Monday, October 4, 2010

When worlds high-five: The Horn Book at Simmons

It's hard to say that worlds collided this weekend, since collision implies some initial distance, at least in connotation. But two institutions to which I feel connected, and which are connected to each other to an almost freakish degree, hung out this weekend and talked about kids' books.

The festivities began with the Boston Globe-Horn Book Awards, which are always a treat. We heard from some writers and illustrators who were new to this award-winning business and some for whom it's old hat. We heard speeches about things that meant a lot to the speakers, including one who was moved to tears by her subject matter, even after months or years of working with it. It's good to see people care.

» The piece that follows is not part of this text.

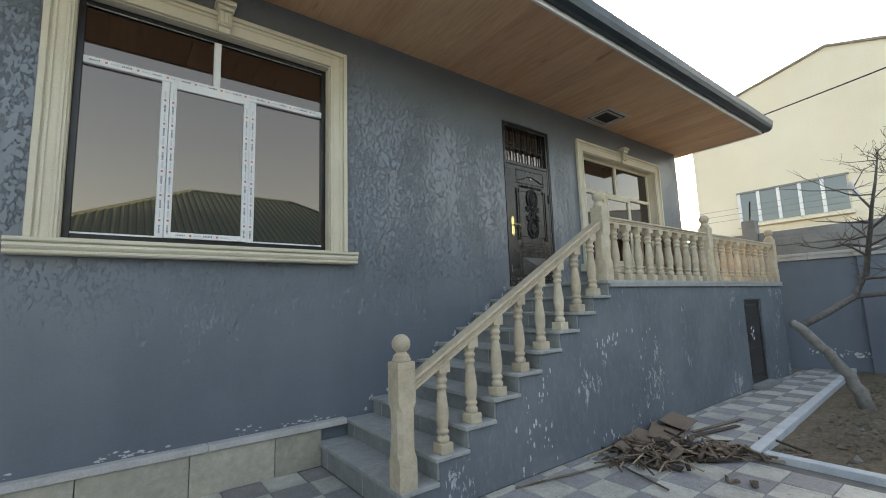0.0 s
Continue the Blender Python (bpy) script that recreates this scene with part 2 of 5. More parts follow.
M = dict(
    stucco=stucco_material(), flank=flaking_material(), fence=fence_blue_material(),
    limestone=stone_material("cream limestone", (0.49, 0.41, 0.295), (0.60, 0.515, 0.39), 0.25),
    trim=varied("cream painted moulding", (0.60, 0.55, 0.43), (0.69, 0.64, 0.52), 2.0, 0.6, 0.0008, 80),
    # besides dust, skylight is put into these: treads lighter, risers darker
    basalt=stone_material("dusty grey step stone, lit tone", (0.33, 0.345, 0.335), (0.41, 0.42, 0.405), 0.12, 0.6, 0.2),
    riser=stone_material("grey riser stone, shaded tone", (0.205, 0.222, 0.218), (0.285, 0.30, 0.293), 0.3, 0.55, 0.2),
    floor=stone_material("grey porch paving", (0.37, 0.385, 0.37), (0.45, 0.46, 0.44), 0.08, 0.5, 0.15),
    joint=varied("pale grout", (0.40, 0.41, 0.395), (0.52, 0.525, 0.51), 6, 0.85),
    plinth=stone_material("sawn plinth stone", (0.35, 0.328, 0.268), (0.45, 0.42, 0.345), 0.4),
    cap=varied("weathered coping", (0.42, 0.41, 0.39), (0.56, 0.55, 0.53), 3, 0.85, 0.003),
    light_tile=tile_material("light yard tile", (0.45, 0.445, 0.395), (0.59, 0.58, 0.52)),
    dark_tile=tile_material("dark yard tile", (0.235, 0.23, 0.235), (0.33, 0.322, 0.325)),
    mortar=varied("sandy joint", (0.15, 0.14, 0.125), (0.22, 0.21, 0.19), 5, 0.9, 0.003),
    kerb=varied("painted pale blue kerb", (0.47, 0.52, 0.55), (0.62, 0.65, 0.66), 5, 0.75, 0.002),
    dirt=dirt_material(), soffit=soffit_material(),
    soil_clod=varied("soil clod", (0.13, 0.104, 0.075), (0.225, 0.188, 0.14), 12, 0.95, 0.004),
    gutter=varied("dark blue gutter metal", (0.030, 0.045, 0.060), (0.055, 0.075, 0.095), 3, 0.4, 0, 40, 0.6),
    fascia=varied("white fascia strip", (0.55, 0.56, 0.56), (0.68, 0.68, 0.67), 4, 0.6),
    door=varied("dark brown door steel", (0.019, 0.018, 0.018), (0.032, 0.030, 0.030), 6, 0.26, 0.0004, 120, 0.3, 0.5),
    dull_door=varied("dusty dark steel", (0.05, 0.045, 0.045), (0.09, 0.08, 0.075), 9, 0.42, 0.001, 60, 0.3),
    brass=varied("polished brass", (0.65, 0.47, 0.18), (0.78, 0.60, 0.28), 8, 0.22, 0, 60, 1.0),
    steel=varied("chrome tap", (0.55, 0.55, 0.55), (0.75, 0.75, 0.75), 8, 0.2, 0, 60, 1.0),
    upvc=varied("white window profile", (0.70, 0.72, 0.75), (0.78, 0.79, 0.80), 3, 0.4, 0, 30),
    film=varied("dark printing on film", (0.16, 0.16, 0.20), (0.22, 0.22, 0.26), 30, 0.5, 0),
    film_red=varied("red printing on film", (0.50, 0.10, 0.08), (0.58, 0.16, 0.12), 30, 0.5, 0),
    film_grey=varied("grey printing on film", (0.50, 0.54, 0.58), (0.58, 0.61, 0.65), 30, 0.5, 0),
    glass=glass_material("bronze reflective glass", (0.010, 0.007, 0.006), 2.4, 0.12),
    brown_glass=glass_material("dark brown glass", (0.030, 0.019, 0.013), 1.75, 0.1),
    dark_glass=glass_material("dark window glass", (0.012, 0.014, 0.016), 1.5, 0.0),
    far_glass=glass_material("blue-grey window glass", (0.10, 0.13, 0.15), 1.7, 0.0),
    # the closed rooms' darkness is put into this plaster's colour
    room=varied("darkened plaster room", (0.10, 0.095, 0.09), (0.13, 0.12, 0.11), 2),
    concrete=varied("weathered concrete", (0.20, 0.20, 0.195), (0.31, 0.305, 0.295), 1.6, 0.9, 0.004, 35),
    cream_wall=varied("cream rendered wall", (0.70, 0.635, 0.50), (0.77, 0.71, 0.585), 0.35, 0.85, 0.003, 20),
    warehouse=varied("grey cladding", (0.62, 0.59, 0.565), (0.68, 0.65, 0.625), 0.2, 0.7, 0, 8),
    raw_plaster=varied("raw cement plaster", (0.31, 0.30, 0.265), (0.46, 0.44, 0.39), 0.7, 0.9, 0.004, 30),
    green_roof=varied("green roof sheet", (0.085, 0.145, 0.135), (0.115, 0.180, 0.168), 0.6, 0.42, 0, 20, 0.2),
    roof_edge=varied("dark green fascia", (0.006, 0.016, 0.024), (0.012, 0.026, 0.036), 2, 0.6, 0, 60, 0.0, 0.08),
    bark=varied("grey bark", (0.085, 0.078, 0.074), (0.17, 0.158, 0.148), 14, 0.9, 0.004, 70),
    pale_bark=varied("pale grey trunk bark", (0.20, 0.19, 0.175), (0.33, 0.31, 0.285), 12, 0.9, 0.004, 60),
    dark_bark=varied("dark bark", (0.040, 0.034, 0.031), (0.080, 0.069, 0.062), 16, 0.9, 0.003, 70),
    board=wood_material("rough pine board", (0.29, 0.205, 0.135), (0.43, 0.325, 0.225), "x"),
    scrap=wood_material("weathered scrap wood", (0.085, 0.058, 0.044), (0.25, 0.19, 0.14), "x", 0.8, 0.9),
    dark_scrap=wood_material("dark burnt scrap wood", (0.035, 0.025, 0.021), (0.10, 0.075, 0.06), "x", 0.8, 0.9),
    hardboard=varied("brown hardboard", (0.17, 0.125, 0.09), (0.23, 0.17, 0.125), 4, 0.7),
    black=varied("black painted steel", (0.018, 0.018, 0.020), (0.035, 0.035, 0.037), 8, 0.45, 0.0005, 60, 0.4),
    rubber=varied("black cable", (0.012, 0.012, 0.012), (0.022, 0.022, 0.022), 8, 0.5, 0),
    pink_wire=varied("dusty red wire", (0.22, 0.10, 0.11), (0.32, 0.16, 0.165), 12, 0.6, 0),
    basin=varied("pink plastic", (0.50, 0.20, 0.19), (0.60, 0.28, 0.26), 5, 0.45, 0),
    bucket=varied("dark red spattered plastic", (0.20, 0.040, 0.045), (0.48, 0.38, 0.36), 9, 0.55, 0),
    sack=varied("white plastic sack", (0.62, 0.63, 0.63), (0.74, 0.74, 0.73), 6, 0.45, 0.004, 25),
    rag=varied("white plastic scrap", (0.68, 0.69, 0.70), (0.80, 0.80, 0.80), 9, 0.5, 0.002, 30),
    salt=varied("flaked white plaster", (0.50, 0.52, 0.53), (0.64, 0.65, 0.66), 30, 0.9, 0.002, 90),
    tower=varied("galvanised lattice steel", (0.05, 0.05, 0.055), (0.08, 0.08, 0.085), 1, 0.7, 0, 10),
    maroon=varied("maroon sheet", (0.30, 0.13, 0.14), (0.36, 0.17, 0.175), 1, 0.6, 0, 10),
    tan=varied("tan camouflage sheet", (0.46, 0.34, 0.17), (0.56, 0.44, 0.25), 0.8, 0.7, 0, 10),
    olive=varied("olive camouflage sheet", (0.20, 0.20, 0.09), (0.26, 0.25, 0.13), 0.8, 0.7, 0, 10),
    rust=varied("red camouflage sheet", (0.34, 0.10, 0.07), (0.40, 0.15, 0.10), 0.8, 0.7, 0, 10),
)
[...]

The Colloquium's very appropriate theme was collaboration, and the first presentation was on the collaboration between editor and author--in this case, editor Wendy Lamb and author Rebecca Stead. I'm sure I wasn't the only one who found both sides of that story practically informative. Elizabeth Partridge demonstrated how she uses Google Lit Trips to let readers interact with Marching for Freedom. Martha Parravano and Julie Just's breakout session about judging the awards turned into the kind of great discussion of current trends in reading that happens when a lot of very invested people get together.

Good discussions continued into lunchtime; it's wonderful when lines disappear between "hanging out" and "talking shop," between professors and former and current students, between the rock stars of the writing world and their admirers, and everyone just chats.

A panel on Discussing Picturebooks was peopled with great characters. Peter Sis is a funny guy, and editor David Lloyd made a hilarious cameo. In Kelly Hager's breakout session, we discussed, among other things, how hard it is to categorize When You Reach Me; for one thing, it's tough to say what kind of novel something is when one of the major things it's about is a spoiler. Megan Whalen Turner's presentation revealed that some authors, at least, do lurk on their fans' online communities and take their feedback seriously.

That was a major theme throughout the weekend: writers taking their readers seriously, editors taking their writers seriously, speakers taking their listeners seriously.

And seriously, folks, do any of you have a use for some duplicate Horn Book posters? I hate to see my extras go to waste.